(A run of records)
★ ★ ★ ★ ★

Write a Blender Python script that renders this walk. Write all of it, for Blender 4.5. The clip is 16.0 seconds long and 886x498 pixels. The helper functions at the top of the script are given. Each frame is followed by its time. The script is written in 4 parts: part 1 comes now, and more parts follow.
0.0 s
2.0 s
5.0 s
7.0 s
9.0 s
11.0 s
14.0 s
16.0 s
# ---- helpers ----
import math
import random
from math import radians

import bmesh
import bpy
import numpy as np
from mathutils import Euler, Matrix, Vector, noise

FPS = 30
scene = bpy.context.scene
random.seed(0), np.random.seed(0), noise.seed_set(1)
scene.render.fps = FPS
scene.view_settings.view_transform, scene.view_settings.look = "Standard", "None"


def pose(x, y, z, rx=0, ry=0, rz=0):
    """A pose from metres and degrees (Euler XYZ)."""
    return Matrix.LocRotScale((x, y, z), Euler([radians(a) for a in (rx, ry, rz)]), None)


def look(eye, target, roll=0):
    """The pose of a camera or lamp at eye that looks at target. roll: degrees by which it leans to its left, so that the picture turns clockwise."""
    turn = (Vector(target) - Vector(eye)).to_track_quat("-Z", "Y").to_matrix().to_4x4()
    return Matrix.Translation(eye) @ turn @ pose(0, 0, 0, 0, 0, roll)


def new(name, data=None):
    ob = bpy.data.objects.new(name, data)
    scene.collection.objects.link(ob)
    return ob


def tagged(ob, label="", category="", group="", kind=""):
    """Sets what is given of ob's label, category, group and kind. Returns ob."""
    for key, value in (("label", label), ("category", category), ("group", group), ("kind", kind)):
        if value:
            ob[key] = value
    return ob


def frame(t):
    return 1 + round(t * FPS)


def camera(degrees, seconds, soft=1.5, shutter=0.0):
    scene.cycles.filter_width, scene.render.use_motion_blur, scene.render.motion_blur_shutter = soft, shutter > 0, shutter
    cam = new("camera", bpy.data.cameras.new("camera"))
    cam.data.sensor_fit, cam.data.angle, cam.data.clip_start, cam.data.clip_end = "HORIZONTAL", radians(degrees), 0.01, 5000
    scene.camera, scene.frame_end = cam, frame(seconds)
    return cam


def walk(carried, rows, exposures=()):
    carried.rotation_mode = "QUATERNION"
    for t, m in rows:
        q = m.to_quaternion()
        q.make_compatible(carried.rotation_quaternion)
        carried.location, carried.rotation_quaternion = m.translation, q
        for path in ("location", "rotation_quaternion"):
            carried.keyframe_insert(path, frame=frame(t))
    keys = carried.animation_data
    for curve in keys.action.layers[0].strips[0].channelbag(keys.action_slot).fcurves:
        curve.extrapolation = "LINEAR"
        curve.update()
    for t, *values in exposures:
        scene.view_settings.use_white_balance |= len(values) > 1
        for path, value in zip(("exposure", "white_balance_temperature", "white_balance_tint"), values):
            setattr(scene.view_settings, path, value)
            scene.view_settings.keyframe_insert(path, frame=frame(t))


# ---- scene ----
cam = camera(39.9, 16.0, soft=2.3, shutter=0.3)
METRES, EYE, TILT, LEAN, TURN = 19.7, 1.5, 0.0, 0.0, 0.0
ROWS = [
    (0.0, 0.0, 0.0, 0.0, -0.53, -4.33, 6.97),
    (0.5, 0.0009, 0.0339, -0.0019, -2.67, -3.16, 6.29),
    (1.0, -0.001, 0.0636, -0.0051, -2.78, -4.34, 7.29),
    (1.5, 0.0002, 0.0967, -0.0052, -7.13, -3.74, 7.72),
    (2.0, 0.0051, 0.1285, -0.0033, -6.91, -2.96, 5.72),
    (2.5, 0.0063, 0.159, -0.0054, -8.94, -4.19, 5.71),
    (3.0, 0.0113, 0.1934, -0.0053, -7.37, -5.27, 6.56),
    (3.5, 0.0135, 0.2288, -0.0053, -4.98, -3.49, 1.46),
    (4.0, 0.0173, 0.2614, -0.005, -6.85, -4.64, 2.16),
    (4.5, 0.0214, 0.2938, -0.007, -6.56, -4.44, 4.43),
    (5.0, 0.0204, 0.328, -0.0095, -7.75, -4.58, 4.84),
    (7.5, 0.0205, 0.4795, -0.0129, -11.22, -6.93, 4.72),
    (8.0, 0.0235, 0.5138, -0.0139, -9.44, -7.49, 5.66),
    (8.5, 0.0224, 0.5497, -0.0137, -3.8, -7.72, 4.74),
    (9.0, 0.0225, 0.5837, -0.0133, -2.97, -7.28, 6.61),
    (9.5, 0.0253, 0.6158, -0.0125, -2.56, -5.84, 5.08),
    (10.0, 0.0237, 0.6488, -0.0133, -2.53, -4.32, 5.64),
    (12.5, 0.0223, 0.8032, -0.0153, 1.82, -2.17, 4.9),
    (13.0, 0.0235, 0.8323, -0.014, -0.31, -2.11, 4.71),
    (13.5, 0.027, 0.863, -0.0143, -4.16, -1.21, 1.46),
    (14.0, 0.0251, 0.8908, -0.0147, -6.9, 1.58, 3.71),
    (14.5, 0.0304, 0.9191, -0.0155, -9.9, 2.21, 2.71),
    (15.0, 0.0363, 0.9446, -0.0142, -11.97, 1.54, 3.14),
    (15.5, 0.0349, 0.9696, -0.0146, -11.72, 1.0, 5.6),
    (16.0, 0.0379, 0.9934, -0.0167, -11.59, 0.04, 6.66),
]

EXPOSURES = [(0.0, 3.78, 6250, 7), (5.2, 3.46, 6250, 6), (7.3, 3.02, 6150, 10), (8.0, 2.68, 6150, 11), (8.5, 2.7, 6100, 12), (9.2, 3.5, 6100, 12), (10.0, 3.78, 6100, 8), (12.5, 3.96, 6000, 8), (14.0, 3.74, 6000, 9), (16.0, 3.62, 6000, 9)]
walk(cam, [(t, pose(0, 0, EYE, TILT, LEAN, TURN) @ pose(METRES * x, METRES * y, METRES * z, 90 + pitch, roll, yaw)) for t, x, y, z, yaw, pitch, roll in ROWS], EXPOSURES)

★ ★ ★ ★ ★

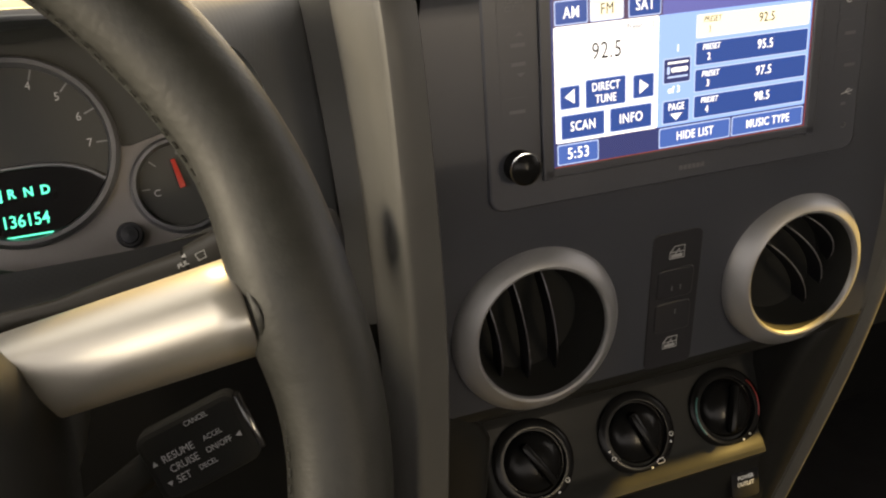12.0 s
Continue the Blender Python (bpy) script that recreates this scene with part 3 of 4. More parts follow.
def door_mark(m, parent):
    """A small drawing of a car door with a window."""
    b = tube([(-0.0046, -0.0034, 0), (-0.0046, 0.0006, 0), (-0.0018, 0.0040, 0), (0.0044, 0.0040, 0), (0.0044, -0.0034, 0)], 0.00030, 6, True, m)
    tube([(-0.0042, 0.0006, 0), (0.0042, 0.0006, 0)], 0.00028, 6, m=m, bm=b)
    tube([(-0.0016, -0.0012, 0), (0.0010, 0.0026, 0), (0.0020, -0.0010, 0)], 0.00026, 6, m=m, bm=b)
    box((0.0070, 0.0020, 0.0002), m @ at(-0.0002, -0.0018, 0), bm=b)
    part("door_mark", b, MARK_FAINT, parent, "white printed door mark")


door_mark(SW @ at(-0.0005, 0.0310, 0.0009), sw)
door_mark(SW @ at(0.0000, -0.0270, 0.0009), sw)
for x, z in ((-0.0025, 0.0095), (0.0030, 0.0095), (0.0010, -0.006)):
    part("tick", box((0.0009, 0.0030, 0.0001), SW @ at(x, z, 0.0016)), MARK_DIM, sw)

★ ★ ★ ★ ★

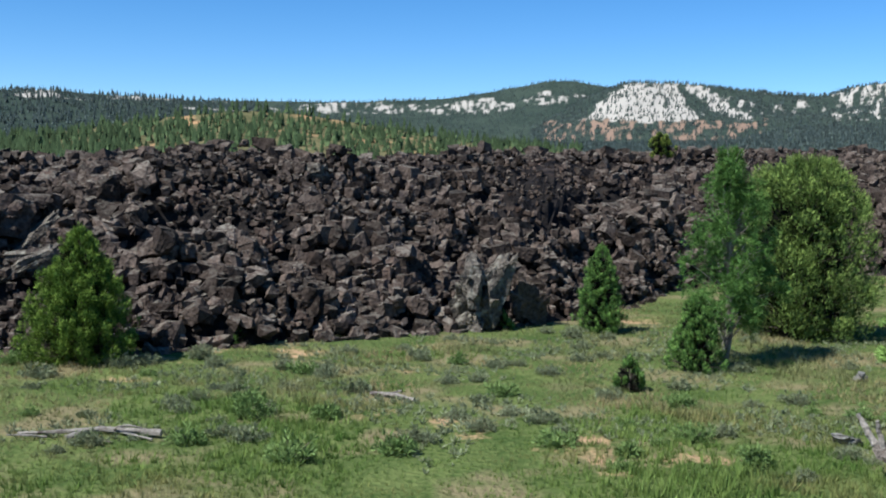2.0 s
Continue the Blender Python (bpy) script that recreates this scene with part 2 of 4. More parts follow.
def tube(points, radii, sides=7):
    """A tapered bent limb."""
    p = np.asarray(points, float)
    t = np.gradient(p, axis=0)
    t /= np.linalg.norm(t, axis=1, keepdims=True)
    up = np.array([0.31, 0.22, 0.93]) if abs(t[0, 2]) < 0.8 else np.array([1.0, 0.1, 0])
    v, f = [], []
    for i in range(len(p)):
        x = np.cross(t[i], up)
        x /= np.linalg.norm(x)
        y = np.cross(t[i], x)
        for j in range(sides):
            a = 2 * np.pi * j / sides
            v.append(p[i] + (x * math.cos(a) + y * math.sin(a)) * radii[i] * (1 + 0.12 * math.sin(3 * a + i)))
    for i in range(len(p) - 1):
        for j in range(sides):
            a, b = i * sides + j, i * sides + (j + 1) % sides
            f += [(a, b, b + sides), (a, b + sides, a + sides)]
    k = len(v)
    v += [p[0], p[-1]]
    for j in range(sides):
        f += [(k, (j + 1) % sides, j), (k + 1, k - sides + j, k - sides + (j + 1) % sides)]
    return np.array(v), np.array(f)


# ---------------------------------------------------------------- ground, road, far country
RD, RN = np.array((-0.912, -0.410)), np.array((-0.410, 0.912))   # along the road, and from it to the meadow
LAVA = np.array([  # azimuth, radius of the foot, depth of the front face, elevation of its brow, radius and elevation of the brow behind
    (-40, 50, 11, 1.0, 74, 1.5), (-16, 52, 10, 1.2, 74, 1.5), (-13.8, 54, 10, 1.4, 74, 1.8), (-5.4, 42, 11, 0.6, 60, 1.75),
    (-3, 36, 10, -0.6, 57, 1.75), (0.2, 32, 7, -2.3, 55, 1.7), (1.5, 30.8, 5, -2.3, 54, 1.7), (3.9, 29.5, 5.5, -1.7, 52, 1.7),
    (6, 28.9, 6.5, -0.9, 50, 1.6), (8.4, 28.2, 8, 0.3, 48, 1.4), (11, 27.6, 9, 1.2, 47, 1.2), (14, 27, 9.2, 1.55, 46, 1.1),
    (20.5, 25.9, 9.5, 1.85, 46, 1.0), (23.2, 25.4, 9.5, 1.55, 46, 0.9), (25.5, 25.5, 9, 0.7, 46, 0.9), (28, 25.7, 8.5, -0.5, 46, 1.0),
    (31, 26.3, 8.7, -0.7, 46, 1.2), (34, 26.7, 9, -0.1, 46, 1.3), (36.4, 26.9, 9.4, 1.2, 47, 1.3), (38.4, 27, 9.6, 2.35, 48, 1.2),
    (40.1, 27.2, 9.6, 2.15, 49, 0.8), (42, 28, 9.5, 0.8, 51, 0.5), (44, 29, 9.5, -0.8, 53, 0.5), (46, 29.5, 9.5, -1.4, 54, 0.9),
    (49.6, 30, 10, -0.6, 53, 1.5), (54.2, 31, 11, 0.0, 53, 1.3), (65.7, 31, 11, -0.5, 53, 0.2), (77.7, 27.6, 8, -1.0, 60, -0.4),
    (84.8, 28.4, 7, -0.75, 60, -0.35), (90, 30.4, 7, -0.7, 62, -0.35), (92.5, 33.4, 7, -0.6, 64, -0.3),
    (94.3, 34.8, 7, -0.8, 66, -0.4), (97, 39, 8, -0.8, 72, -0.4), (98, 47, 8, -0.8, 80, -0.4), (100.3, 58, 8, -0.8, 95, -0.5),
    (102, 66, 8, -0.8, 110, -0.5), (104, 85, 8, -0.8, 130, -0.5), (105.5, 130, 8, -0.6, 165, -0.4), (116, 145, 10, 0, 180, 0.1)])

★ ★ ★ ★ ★

- Task prompt:
Quote word for word the lines from the line holding "3 of 4. More parts follow." through the line holding "0.0016)), MARK_DIM, sw)"; include both of those lines and add nothing.

- Answer to this exercise:
Continue the Blender Python (bpy) script that recreates this scene with part 3 of 4. More parts follow.
def door_mark(m, parent):
    """A small drawing of a car door with a window."""
    b = tube([(-0.0046, -0.0034, 0), (-0.0046, 0.0006, 0), (-0.0018, 0.0040, 0), (0.0044, 0.0040, 0), (0.0044, -0.0034, 0)], 0.00030, 6, True, m)
    tube([(-0.0042, 0.0006, 0), (0.0042, 0.0006, 0)], 0.00028, 6, m=m, bm=b)
    tube([(-0.0016, -0.0012, 0), (0.0010, 0.0026, 0), (0.0020, -0.0010, 0)], 0.00026, 6, m=m, bm=b)
    box((0.0070, 0.0020, 0.0002), m @ at(-0.0002, -0.0018, 0), bm=b)
    part("door_mark", b, MARK_FAINT, parent, "white printed door mark")


door_mark(SW @ at(-0.0005, 0.0310, 0.0009), sw)
door_mark(SW @ at(0.0000, -0.0270, 0.0009), sw)
for x, z in ((-0.0025, 0.0095), (0.0030, 0.0095), (0.0010, -0.006)):
    part("tick", box((0.0009, 0.0030, 0.0001), SW @ at(x, z, 0.0016)), MARK_DIM, sw)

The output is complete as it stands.